Dean of the Graduate School
Dominick Casadonte, Ph.D., Interim Dean
Dr. Dominick Casadonte serves as Interim Dean of the Graduate School. He is Minnie Stevens Piper Professor and Immediate Past Chair of the Department of Chemistry and Biochemistry at Texas Tech University. After receiving an undergraduate degree in Chemistry with Honors from Case Institute of Technology of Case Western Reserve University in 1977, Dr. Casadonte earned an M.S. degree (Physical Chemistry) and Ph.D. (Inorganic Chemistry) from Purdue University in 1985. He then did postdoctoral work at the University of Illinois. In 1988, Dr. Casadonte was awarded one of the first ten Scholar/Fellow Fellowships given by the Dreyfus Foundation. He began his academic career at Texas Tech University in the fall of 1989.
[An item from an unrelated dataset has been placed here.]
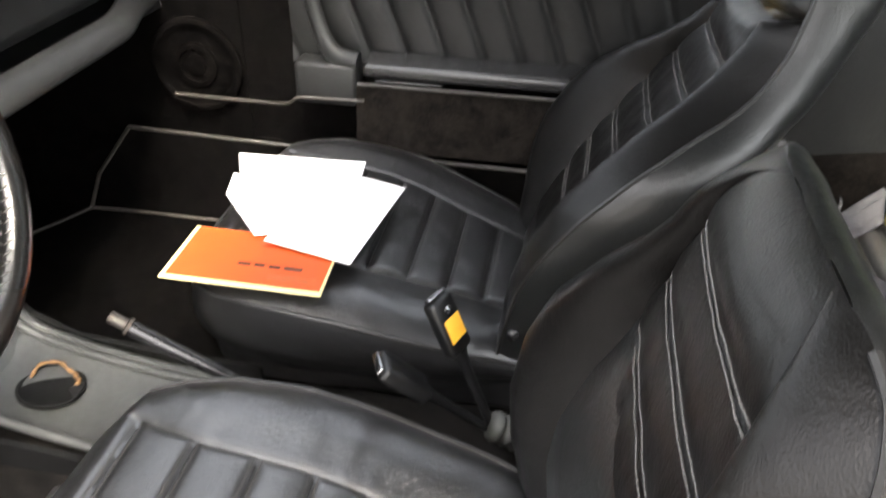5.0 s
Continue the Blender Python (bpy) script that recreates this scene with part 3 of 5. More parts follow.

Dr. Casadonte's research focuses on the use and development of high-intensity ultrasound and ultrasonic instrumentation for nanomaterials fabrication and environmental remediation, as well as supramolecular photochemistry and the design of photoactive metallopolymers. He has more than 150 research publications and presentations from his time at Texas Tech, and is currently Principal Investigator or co- Principal Investigator on research and outreach grants worth 8.5 million dollars. In the fall of 2000, Dr. Casadonte was a named a Fulbright Scholar to France, where he worked on environmental remediation using high-intensity ultrasound and in the development of power-modulated sonochemistry. That same year he was named the Alpha Phi Foundation International Professor of the Year. In 2001 he was designated a Minnie Stevens Piper Professor by the State of Texas Higher Education Coordinating Board and received the first Chancellor's Council Distinguished Teaching Award for the entire Texas Tech System. Dr. Casadonte has received every major teaching award offered at Texas Tech University. In 2002 he received his third American Chemical Society CHEMLUMINARY award for his outreach efforts in chemistry. In 2004 he was named National Advisor of the Year by Mortar Board, Inc. and became Chair of the Texas Tech Teaching Academy. He has been listed multiple times in Who's Who Among America's Teachers. Dr. Casadonte was named one of the first three Discovery Corps Fellows by the National Science Foundation in 2004 for a project entitled Project SERVE (Science Enrichment Using Retired Volunteer Educators). He was Chair of the Department of Chemistry and Biochemistry from 2005 – 2010. He is the North American Journal Editor for Ultrasonics: Sonochemistry (Elsevier), and has been on the Board of Advisors for McGraw-Hill Co., for Chemistry: The Molecular Nature of Matter and Change (Silberberg). He is a member of the American Chemical Society (Divisions of Inorganic Chemistry and Chemical Education), the Inter-American Photochemical Society, the Royal Society of Chemistry Sonochemical Subject Group, the European Sonochemical Society, Phi Lambda Upsilon, Mortar Board, Tau Beta Pi, Sigma Xi, and Phi Kappa Phi.